Correct - the dispatch config has to be set in the root-level (user) project. dbt needs an explicit order in which to resolve conflicts, in the event that multiple installed packages all try to override the same "global" macro. (There Can Only Be One!) The good news is, it's only a few lines of copy-paste code.

github-actions[bot] commented 1 year ago

This issue has been marked as Stale because it has been open for 180 days with no activity. If you would like the issue to remain open, please comment on the issue or else it will be closed in 7 days.

rlh1994 commented 1 year ago

bdewilde commented 1 year ago

To show support for the original feature request -- and hold the stale label at bay -- I'd like to +1 this!
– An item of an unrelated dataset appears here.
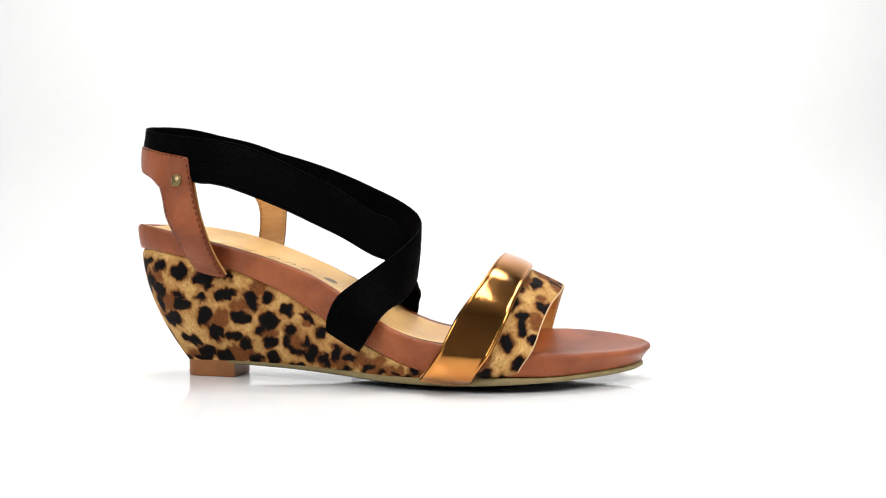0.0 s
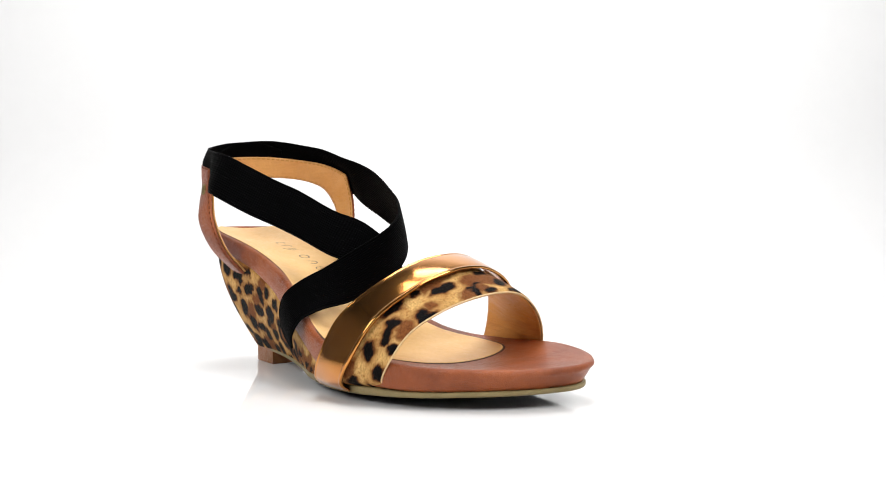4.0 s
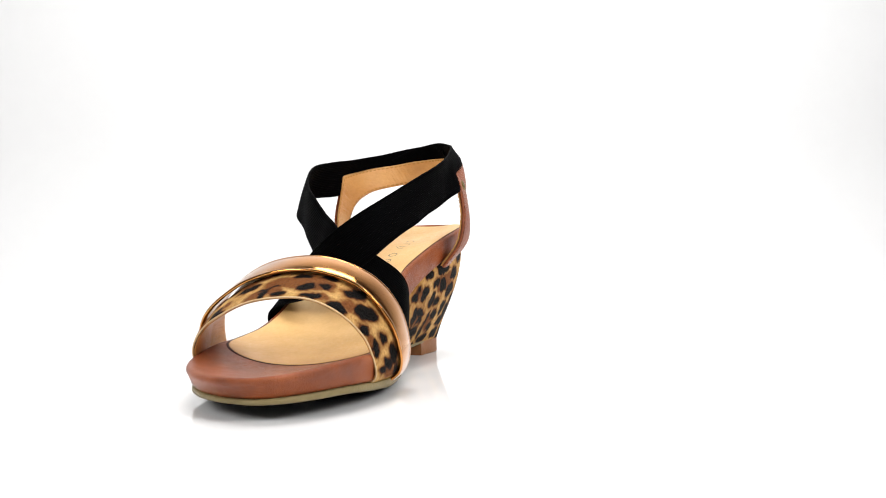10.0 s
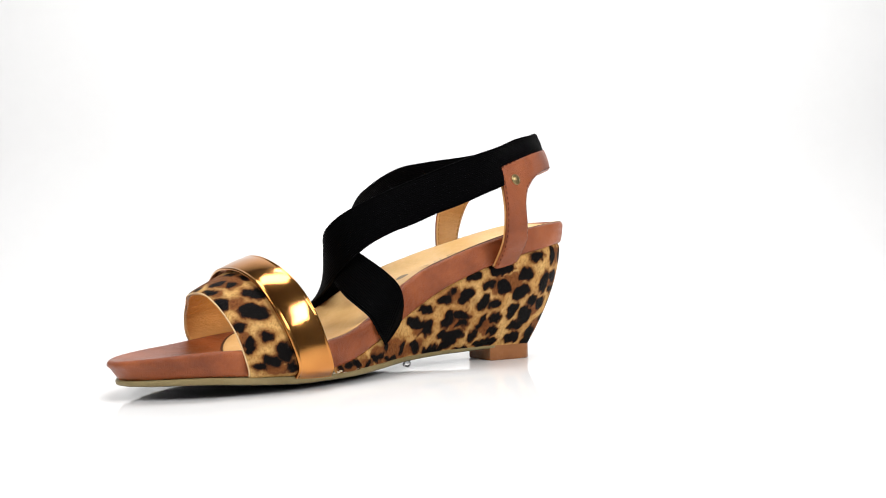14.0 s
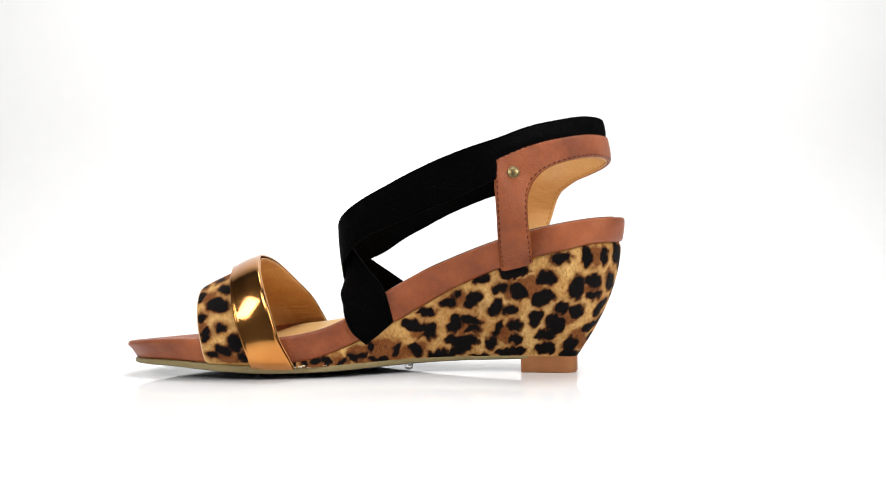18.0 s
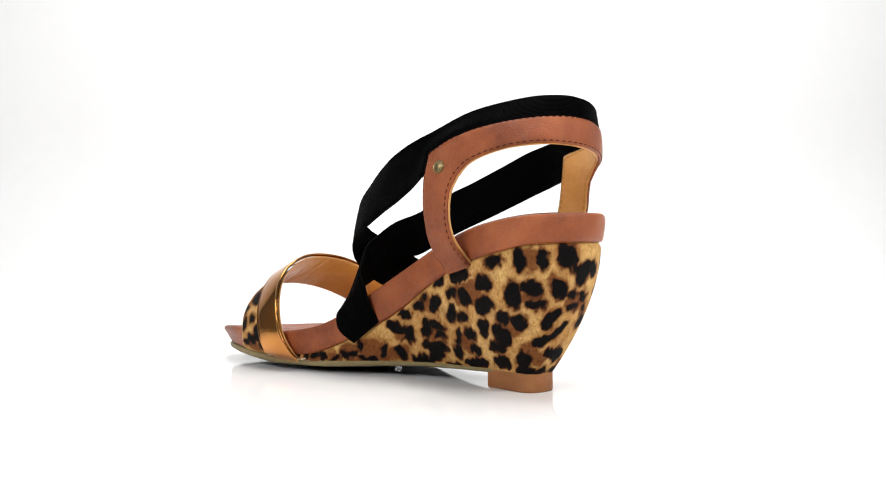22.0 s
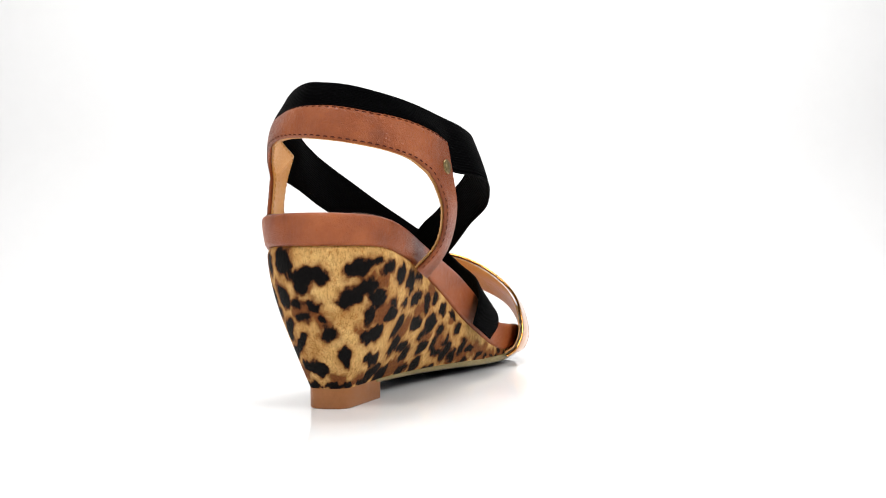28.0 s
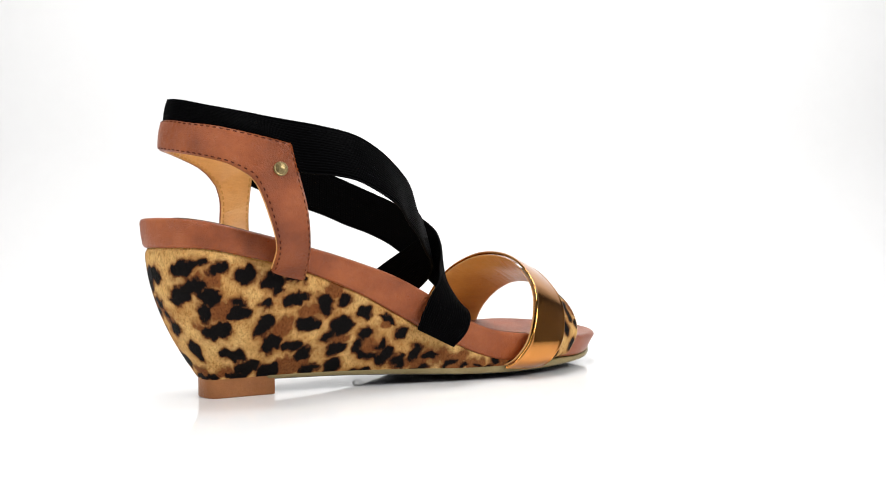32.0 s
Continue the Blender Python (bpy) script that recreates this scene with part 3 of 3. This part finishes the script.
def build_heel_strap():
    g, nrm, v = ribbon_grid(STRAP_TOP, STRAP_LOW, 190, 13, 0.6, (4, 15))
    strap = slab("heel_strap", g, nrm, v, -0.7, 1.3, brown_leather, sandal, "brown leather heel strap with stitched edges")
    lining = slab("strap_lining", g, nrm, v, -1.5, -0.7, lining_leather, sandal, "tan leather strap lining")
    stitching(g, nrm, 1.36, 1, brown_thread, strap, "dark brown stitching")
    stitching(g, nrm, -1.52, -1, tan_thread, lining, "tan stitching")
    for x, z, outer in ((37.1, 96.5, True), (51.7, 98.9, False)):
        d = np.abs(g[:, :, 0] - x) + np.abs(g[:, :, 2] - z) + 1e3 * ((g[:, :, 1] > 0) == outer)
        i, j = np.unravel_index(np.argmin(d), d.shape)
        rivet(g[i, j] + nrm[i, j] * 1.3, nrm[i, j], strap)


def rivet(at, out, parent):
    q = Vector(out).normalized().to_track_quat("Z", "Y").to_matrix()
    prof = [(0.0, 1.5), (1.0, 1.45), (1.9, 1.2), (2.4, 0.85), (2.55, 0.8), (2.75, 0.95), (3.1, 0.9), (3.3, 0.5), (3.3, -0.6)]
    verts, faces = [], []
    for r, h in prof:
        for i in range(24):
            a = 2 * math.pi * i / 24
            verts.append(Vector(at) + q @ Vector((0.9 * r * math.cos(a), 0.9 * r * math.sin(a), 0.8 * h)))
    faces = grid_faces(len(prof), 24, 0, False, True)
    mesh_ob("rivet", local([tuple(p) for p in verts]), faces, old_brass, parent, "round antique brass rivet")


OVER_U = [(107.9, -37.3, 27.4), (110.0, -39.2, 35.2), (114.3, -39.3, 42.8), (121.7, -35.4, 49.2), (129.1, -26.0, 55.7), (136.5, -17.4, 62.6), (142.8, -6.4, 70.2),
            (144.4, 1.1, 75.4), (140.4, 9.5, 81.8), (129.4, 17.2, 88.8), (114.0, 23.3, 96.1), (100.8, 28.1, 102.1), (86.4, 32.0, 108.0), (72.4, 32.9, 112.9),
            (58.0, 30.8, 117.2), (45.2, 28.4, 121.7), (34.2, 25.3, 124.5), (25.7, 19.8, 126.6), (16.0, 11.6, 128.6), (7.3, 1.6, 128.6), (6.1, -8.5, 126.4), (10.6, -20.0, 120.5)]
OVER_L = [(125.2, -42.0, 18.5), (130.6, -45.3, 25.2), (134.4, -42.8, 31.9), (136.6, -33.1, 36.0), (139.1, -22.4, 38.3), (140.7, -11.4, 41.8), (141.6, -2.2, 46.3),
            (141.1, 6.4, 52.0), (138.3, 14.9, 58.8), (131.4, 21.8, 66.3), (121.5, 25.9, 71.9), (110.0, 28.6, 76.3), (98.2, 30.4, 81.2), (84.9, 33.1, 85.8),
            (71.4, 35.7, 91.2), (60.9, 38.1, 95.6), (51.5, 39.5, 101.3)]
UNDER_U = [(113.3, 21.6, 27.7), (115.0, 26.4, 37.7), (118.2, 26.9, 46.2), (124.6, 24.6, 53.0), (131.4, 17.1, 60.0), (137.4, 9.1, 66.1), (138.7, 0.6, 71.1),
            (133.2, -7.6, 78.0), (123.7, -16.4, 83.0), (111.7, -28.5, 92.7), (101.9, -36.2, 98.3), (86.1, -43.7, 106.5), (70.8, -46.6, 112.7), (54.5, -44.7, 115.9),
            (39.1, -39.3, 118.3), (22.9, -32.2, 121.4), (12.3, -24.2, 123.9), (6.0, -11.1, 127.1), (6.4, 1.3, 128.5), (11.7, 9.2, 127.8), (18.9, 17.0, 123.6)]
UNDER_L = [(126.6, 27.5, 16.5), (132.8, 32.0, 23.0), (137.0, 30.2, 30.7), (139.4, 22.1, 35.5), (142.5, 12.6, 41.4), (141.8, 1.1, 47.2), (139.5, -7.4, 53.0),
            (133.1, -15.6, 57.9), (125.5, -22.2, 61.7), (114.8, -31.1, 69.3), (104.4, -38.2, 75.3), (90.9, -49.0, 83.1), (69.5, -54.1, 91.9), (58.3, -51.4, 94.4),
            (44.1, -43.1, 96.7)]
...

I tried @jtcohen6 's "keep the easy things easy" approach, but {{ this }} did not reflect the model's custom schema; I then tried hard-coding the db.schema.table, but this caused errors in dbt unit ("functional"?) tests, which use a different, test-specific schema; I'm now planning to fall back to a fixed lookback window, though this has its own shortcomings. I think it would be very helpful if we could use the usual jinja magic in incremental predicates, as we do in hooks.

github-actions[bot] commented 9 months ago

This issue has been marked as Stale because it has been open for 180 days with no activity. If you would like the issue to remain open, please comment on the issue or else it will be closed in 7 days.

rlh1994 commented 9 months ago

Inigo Montoya 20022024073336

johnny-lt commented 9 months ago

Big +1 to this. I also tried @jtcohen6 's "keep the easy things easy" approach, as it seemed perfect for our use-case, but as @bdewilde mentioned, {{ this }} does not reflect the model's custom schema when used in the predicate.

jpburbank commented 8 months ago

I also need this. There are other cases that need jinja variables expanded in an incremental_predicates string. That all being said, I would be happy to work on this feature request myself, if that is an appropriate thing to do. Any guidance is appreciated. Thanks.